Contrition. As the Catechism teaches, [1452-1460], Contrition is “Sorrow of the soul and detestation for the sin committed, together with the resolution not to sin again… When it arises from a love by which God is loved above all else, contrition is called ‘perfect’… Such contrition remits venial sins; it also obtains forgiveness of mortal sins if it includes the firm resolution to have recourse to sacramental confession as soon as possible.” Note, since it is practically impossible to be certain if we have such “perfect contrition,” so we should not presume it, and are still required to receive the Sacrament of Penance before receiving Holy Communion if we are aware of an unconfessed mortal sin.

“Most of the time contrition is usually not ‘perfect,’ so it is called “imperfect” (or “attrition”).” Imperfect contrition is born not from pure love of God “above all else” but “of the consideration of sin’s ugliness or the fear of eternal damnation and the other penalties threatening the sinner…. Such a stirring of conscience can initiate an interior process which, under the prompting of grace, will be brought to completion by sacramental absolution. By itself however, imperfect contrition cannot obtain the forgiveness of grave sins, but it disposes one to obtain forgiveness in the sacrament of Penance.”

Satisfaction. “Satisfaction” refers to the real effort to make up for our sins, and comes in two ways: “reparation” and “expiation” Let’s look a little closer at this. As the Catechism of the Catholic Church teaches [1452-1460]:

“Many sins wrong our neighbor. One must do what is possible in order to repair the harm (e.g., return stolen goods, restore the reputation of someone slandered, pay compensation for injuries). Simple justice requires as much.” This is called ‘making reparation.’ 

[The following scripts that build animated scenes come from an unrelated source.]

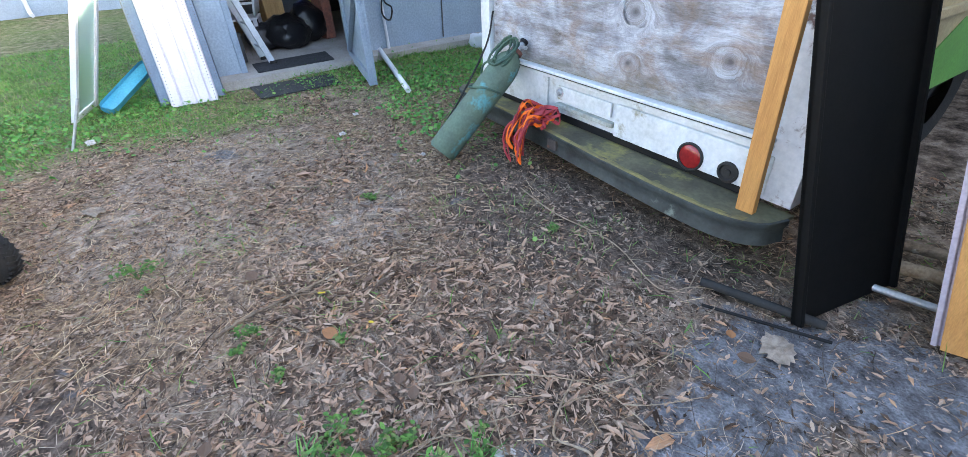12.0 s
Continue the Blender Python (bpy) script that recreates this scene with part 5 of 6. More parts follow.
def straps():
    t = thing("ratchet_straps", "tangled red and bright orange webbing straps heaped on the bumper", "straps", pose(0.745, -1.36, 0.306) @ Matrix.Diagonal((0.82, 0.95, 1.0, 1)))
    rg = random.Random(3)

    def ribbon(ctrl, w, mat_, name):
        pts = curve_pts(ctrl, 6)
        bm = bmesh.new()
        rows = []
        for i, p in enumerate(pts):
            d = (pts[min(i + 1, len(pts) - 1)] - pts[max(i - 1, 0)]).normalized()
            s = d.cross(Vector((0.25, 1.0, 0.3))).normalized()
            u = d.cross(s) * 0.0012
            rows.append([bm.verts.new(p + s * w + u), bm.verts.new(p - s * w + u), bm.verts.new(p - s * w - u), bm.verts.new(p + s * w - u)])
        for a, b in zip(rows, rows[1:]):
            for j in range(4):
                bm.faces.new((a[j], a[(j + 1) % 4], b[(j + 1) % 4], b[j]))
        part(name, bm, mat_, t)

    for k in range(15):
        x = rg.uniform(-0.12, 0.12)
        hang = rg.uniform(0.05, 0.24)
        y = rg.uniform(0.10, 0.18)
        c = [(x + rg.uniform(-0.1, 0.1), -0.12, 0.03 + rg.uniform(0, 0.10)), (x + rg.uniform(-0.06, 0.06), 0.0, 0.06 + rg.uniform(0, 0.12)), (x, y - 0.04, 0.05 + rg.uniform(0, 0.06)), (x + rg.uniform(-0.04, 0.04), y + 0.03, -hang * 0.5), (x + rg.uniform(-0.03, 0.06), y + 0.02, -hang), (x + 0.05 + rg.uniform(-0.02, 0.05), y + 0.025, -hang * 0.6), (x + 0.06, y - 0.03, 0.03), (x + rg.uniform(0.0, 0.12), -0.06, 0.03 + rg.uniform(0, 0.05))]
        ribbon(c, 0.013, STRAP_ORANGE if k % 5 in (1, 3) else STRAP_RED, "strap")
    for k in range(8):
        c = [(rg.uniform(-0.18, 0.18), rg.uniform(-0.12, 0.06), 0.03 + rg.uniform(0, 0.12)) for _ in range(5)]
        ribbon(c, 0.013, STRAP_ORANGE if k % 4 == 0 else STRAP_RED, "strap")


straps()


def leaning_stud():
    t = part("wooden_stud", beam_bm((-0.812, -1.47, 0.31), (-0.765, -1.43, 1.56), 0.089, 0.038, (0, 1, 0.1), 0.003), YELLOW_STUD)
    tagged(t, "yellowed pine stud standing on the bumper against the truck", "lumber")


leaning_stud()


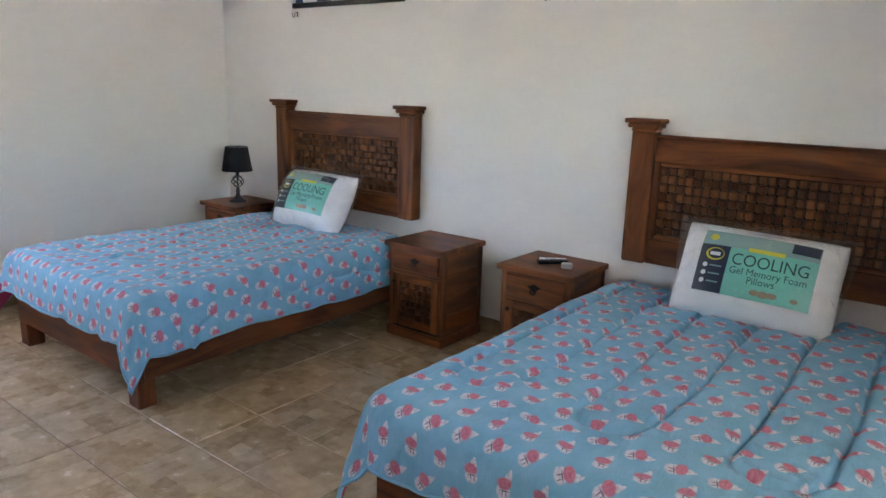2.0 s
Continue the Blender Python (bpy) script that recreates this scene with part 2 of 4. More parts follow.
M = {
    "wall": wall_material("wall_paint", (0.835, 0.82, 0.79)),
    "ceiling": wall_material("ceiling_paint", (0.86, 0.855, 0.845)),
    "outside": wall_material("outside_paint", (0.62, 0.60, 0.55)),
    "tile": tile_material("floor_tile", False, (0.47, 0.335, 0.205)),
    "skirting_tile": tile_material("skirting_tile", True, (0.34, 0.24, 0.15)),
    "grout": plain("grout", (0.17, 0.135, 0.10), 0.9, grain=60),
    "wood_x": wood_material("stained_wood_x", (0.072, 0.020, 0.006), (0.275, 0.084, 0.021), 0),
    "wood_y": wood_material("stained_wood_y", (0.072, 0.020, 0.006), (0.275, 0.084, 0.021), 1),
    "wood_z": wood_material("stained_wood_z", (0.072, 0.020, 0.006), (0.275, 0.084, 0.021), 2),
    "block": wood_material("wood_block", (0.050, 0.016, 0.006), (0.235, 0.085, 0.028), 2, 0.4),
    "dark_wood": wood_material("dark_wood", (0.018, 0.007, 0.004), (0.045, 0.016, 0.007), 2, 0.5),
    "pine": wood_material("varnished_pine", (0.30, 0.125, 0.045), (0.46, 0.21, 0.085), 1, 0.35),
    "comforter": comforter_material("printed_comforter"),
    "lining": plain("magenta_lining", (0.42, 0.05, 0.13), 0.85),
    "sheet": plain("mattress_cloth", (0.62, 0.60, 0.60), 0.85),
    "pillow": plain("pillow_cotton", (0.87, 0.87, 0.88), 0.75, grain=14, amount=0.05),
    "velvet": velvet_material("blue_velvet"),
    "aluminium": plain("white_aluminium", (0.84, 0.85, 0.87), 0.38, grain=40, amount=0.04),
    "latch": plain("latch_metal", (0.50, 0.50, 0.50), 0.35, 0.7),
    "rubber": plain("black_rubber", (0.012, 0.012, 0.013), 0.5),
    "black": plain("black_plastic", (0.006, 0.006, 0.007), 0.4),
    "screen": plain("screen_glass", (0.003, 0.003, 0.0035), 0.11, amount=0.02),
    "shade": plain("black_lampshade", (0.008, 0.008, 0.012), 0.8, grain=200),
    "shade_in": plain("lampshade_lining", (0.55, 0.53, 0.48), 0.7),
    "gunmetal": plain("gunmetal", (0.09, 0.09, 0.10), 0.28, 0.9),
    "iron": plain("wrought_iron", (0.018, 0.015, 0.014), 0.5, 0.5),
    "white_plastic": plain("white_plastic", (0.86, 0.86, 0.85), 0.35, amount=0.03),
    "white_enamel": plain("white_enamel", (0.80, 0.80, 0.79), 0.3, amount=0.03),
    "silver": plain("silver_plastic", (0.58, 0.59, 0.60), 0.3, 0.35, amount=0.03),
    "charcoal": plain("charcoal_panel", (0.018, 0.018, 0.021), 0.16, amount=0.05),
    "grey_box": plain("grey_enamel", (0.50, 0.55, 0.55), 0.4, amount=0.05),
    "door_paint": plain("door_paint", (0.70, 0.69, 0.66), 0.4, grain=8, amount=0.05),
    "door_edge": plain("door_edge_brown", (0.06, 0.032, 0.025), 0.5),
    "glass": glass_material("window_glass"),
    "steel": plain("steel_hook", (0.14, 0.135, 0.13), 0.35, 0.8),
    "canvas": plain("painted_canvas", (0.74, 0.74, 0.72), 0.7, grain=12, amount=0.05),
    "frame_black": plain("black_frame", (0.012, 0.011, 0.011), 0.45),
    "rough_wall": rough_wall_material("rough_render"),
    "soil": plain("soil", (0.44, 0.415, 0.37), 0.95, grain=4, amount=0.35),
    "red_metal": plain("red_roofing", (0.27, 0.055, 0.045), 0.8, grain=5, amount=0.15),
    "white_wall": plain("white_masonry", (0.72, 0.71, 0.68), 0.85, grain=3, amount=0.08),
    "concrete": plain("concrete", (0.26, 0.25, 0.23), 0.85, grain=6, amount=0.2),
    "yellow": plain("yellow_paint", (0.70, 0.50, 0.16), 0.7, grain=4, amount=0.08),
    "leaf": foliage_material("banana_leaf", (0.04, 0.11, 0.015), (0.10, 0.24, 0.035)),
    "tree_leaf": foliage_material("tree_leaf", (0.03, 0.08, 0.015), (0.10, 0.20, 0.04)),
    "bark": plain("bark", (0.16, 0.12, 0.08), 0.9, grain=20, amount=0.3),
}
for key, level in (("screen", 0.35), ("black", 0.08), ("rubber", 0.1), ("charcoal", 0.25), ("red_metal", 0.1)):
    M[key].node_tree.nodes["Principled BSDF"].inputs["Specular IOR Level"].default_value = level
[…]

“But sin also injures and weakens the sinner himself, as well as his relationships with God and neighbor. Absolution takes away sin, but it does not remedy all the disorders sin has caused. Raised up from sin, the sinner must still recover his full spiritual health by doing something more to make amends for the sin: he must ‘make satisfaction for’ or ‘expiate’ his sins. This satisfaction is also called ‘penance.’”

When a priest gives a “penance” in confession, many people wonder how something as small and simple as “saying three Hail Marys” can serve as an adequate penance/satisfaction. But remember, we could never do enough penance to pay for all our sins—only Jesus can do this, and does so, on the Cross. The penance after confession is an important personal effort at trying to make amends. Moreover a simple and clear penance, such as some short prayers, makes a good practical penance because: 1) if done devoutly they can be an important first step forward toward God, 2) they are more likely to be done immediately, so that the penance won’t be forgotten and the penitent can immediately renew the life of grace, and 3) they avoid the confusion of more ambiguous or ambitious penances, so the penitent won’t be wondering, “did I do enough?” “did I do too much?” “did I do it right?”

Cell Phones. Cell phones are a relatively new but ubiquitous reality in our culture, and so perhaps we haven’t considered how their use in public can violate courtesy and good manners, i.e., charity.

This is especially the case in church, and most especially at Mass. So, I remind you: 1) always mute or turn off your phone (or leave it in the car) before you enter the church, and double check this before Mass begins; 2) never speak on or answer you phone inside the church—if you must make or receive a call, go into the narthex; and 3) try not to use your smart phone as a Mass aid, i.e. using apps with the prayers for Mass in them.

A phone going off during Mass is not only a violation of common courtesy—it can sometimes also be a form of sacrilegious interruption of the Sacred Liturgy.

Hey, we all make mistakes, and common courtesy demands patience and forgiveness for small mistakes and discourtesies of others. But Lent is a time for striving to improve our charity, especially in the easier, obvious and simple things.

Cardinal Burke’s 9 Month Novena. Don’t forget to sign up for Cardinal Raymond Burke’s nine-month novena to Our Lady of Guadalupe, beginning on March 12. Visit

Cardinal Dolan: Small Correction. After reading my column about the Cecilia Gentili funeral last week, a former parishioner pointed out that one of the quotations I used was actually something the Cardinal said a few years ago. (“… Don’t yell at me! Look at yourselves!”). I apologize, I misread the article in The Pillar. Even so, there were several other quotes I could have used to make my point. I could have even used that same quote, as The Pillar did, to show a pattern of scandalous behavior. So, except for that correction, my point stands.